SUPPLIED RECORDS ▸
==================================================
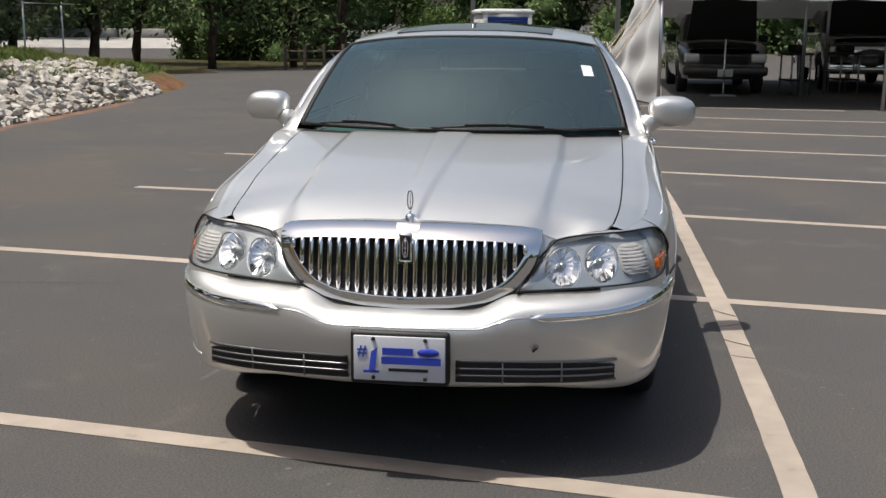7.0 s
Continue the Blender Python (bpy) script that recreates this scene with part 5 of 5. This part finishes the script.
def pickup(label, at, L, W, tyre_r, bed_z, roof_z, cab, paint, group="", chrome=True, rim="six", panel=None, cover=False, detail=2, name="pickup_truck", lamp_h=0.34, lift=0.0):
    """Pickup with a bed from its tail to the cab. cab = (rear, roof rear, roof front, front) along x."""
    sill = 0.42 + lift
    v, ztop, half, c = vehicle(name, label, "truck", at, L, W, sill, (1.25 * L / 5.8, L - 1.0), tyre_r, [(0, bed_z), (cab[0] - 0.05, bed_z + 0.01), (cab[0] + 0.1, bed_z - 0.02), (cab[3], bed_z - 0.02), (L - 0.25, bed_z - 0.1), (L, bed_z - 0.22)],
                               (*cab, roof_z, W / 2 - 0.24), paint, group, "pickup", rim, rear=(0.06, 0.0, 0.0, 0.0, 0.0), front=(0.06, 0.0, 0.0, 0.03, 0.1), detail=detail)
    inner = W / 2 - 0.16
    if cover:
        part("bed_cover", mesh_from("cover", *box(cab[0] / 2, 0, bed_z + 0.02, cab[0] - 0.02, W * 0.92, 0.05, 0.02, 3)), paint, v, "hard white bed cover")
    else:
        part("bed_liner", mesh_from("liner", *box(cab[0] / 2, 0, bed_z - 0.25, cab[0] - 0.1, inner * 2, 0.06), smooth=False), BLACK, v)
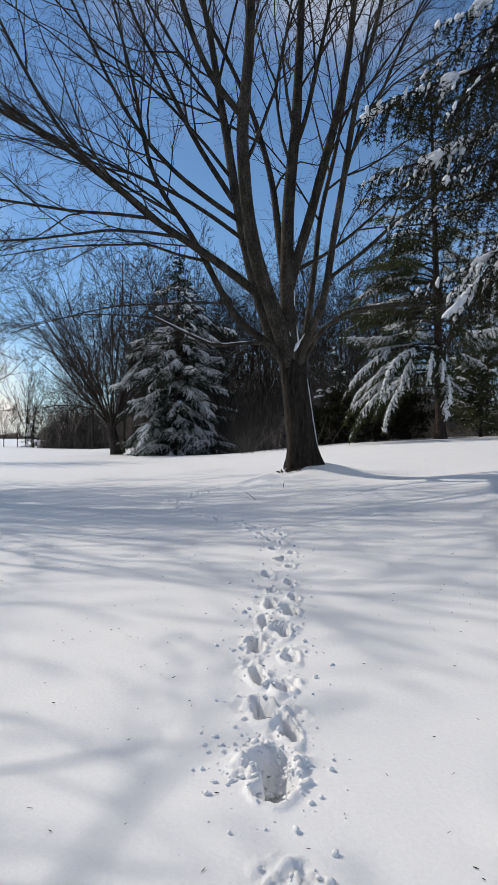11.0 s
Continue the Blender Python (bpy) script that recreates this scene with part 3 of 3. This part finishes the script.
==================================================
EXERCISE DESCRIPTION ▸ Extract the entries in full, exactly as they are, minus the pictures.

SOLUTION TO THE PROBLEM ▸
7.0 s
Continue the Blender Python (bpy) script that recreates this scene with part 5 of 5. This part finishes the script.
def pickup(label, at, L, W, tyre_r, bed_z, roof_z, cab, paint, group="", chrome=True, rim="six", panel=None, cover=False, detail=2, name="pickup_truck", lamp_h=0.34, lift=0.0):
    """Pickup with a bed from its tail to the cab. cab = (rear, roof rear, roof front, front) along x."""
    sill = 0.42 + lift
    v, ztop, half, c = vehicle(name, label, "truck", at, L, W, sill, (1.25 * L / 5.8, L - 1.0), tyre_r, [(0, bed_z), (cab[0] - 0.05, bed_z + 0.01), (cab[0] + 0.1, bed_z - 0.02), (cab[3], bed_z - 0.02), (L - 0.25, bed_z - 0.1), (L, bed_z - 0.22)],
                               (*cab, roof_z, W / 2 - 0.24), paint, group, "pickup", rim, rear=(0.06, 0.0, 0.0, 0.0, 0.0), front=(0.06, 0.0, 0.0, 0.03, 0.1), detail=detail)
    inner = W / 2 - 0.16
    if cover:
        part("bed_cover", mesh_from("cover", *box(cab[0] / 2, 0, bed_z + 0.02, cab[0] - 0.02, W * 0.92, 0.05, 0.02, 3)), paint, v, "hard white bed cover")
    else:
        part("bed_liner", mesh_from("liner", *box(cab[0] / 2, 0, bed_z - 0.25, cab[0] - 0.1, inner * 2, 0.06), smooth=False), BLACK, v)
11.0 s
Continue the Blender Python (bpy) script that recreates this scene with part 3 of 3. This part finishes the script.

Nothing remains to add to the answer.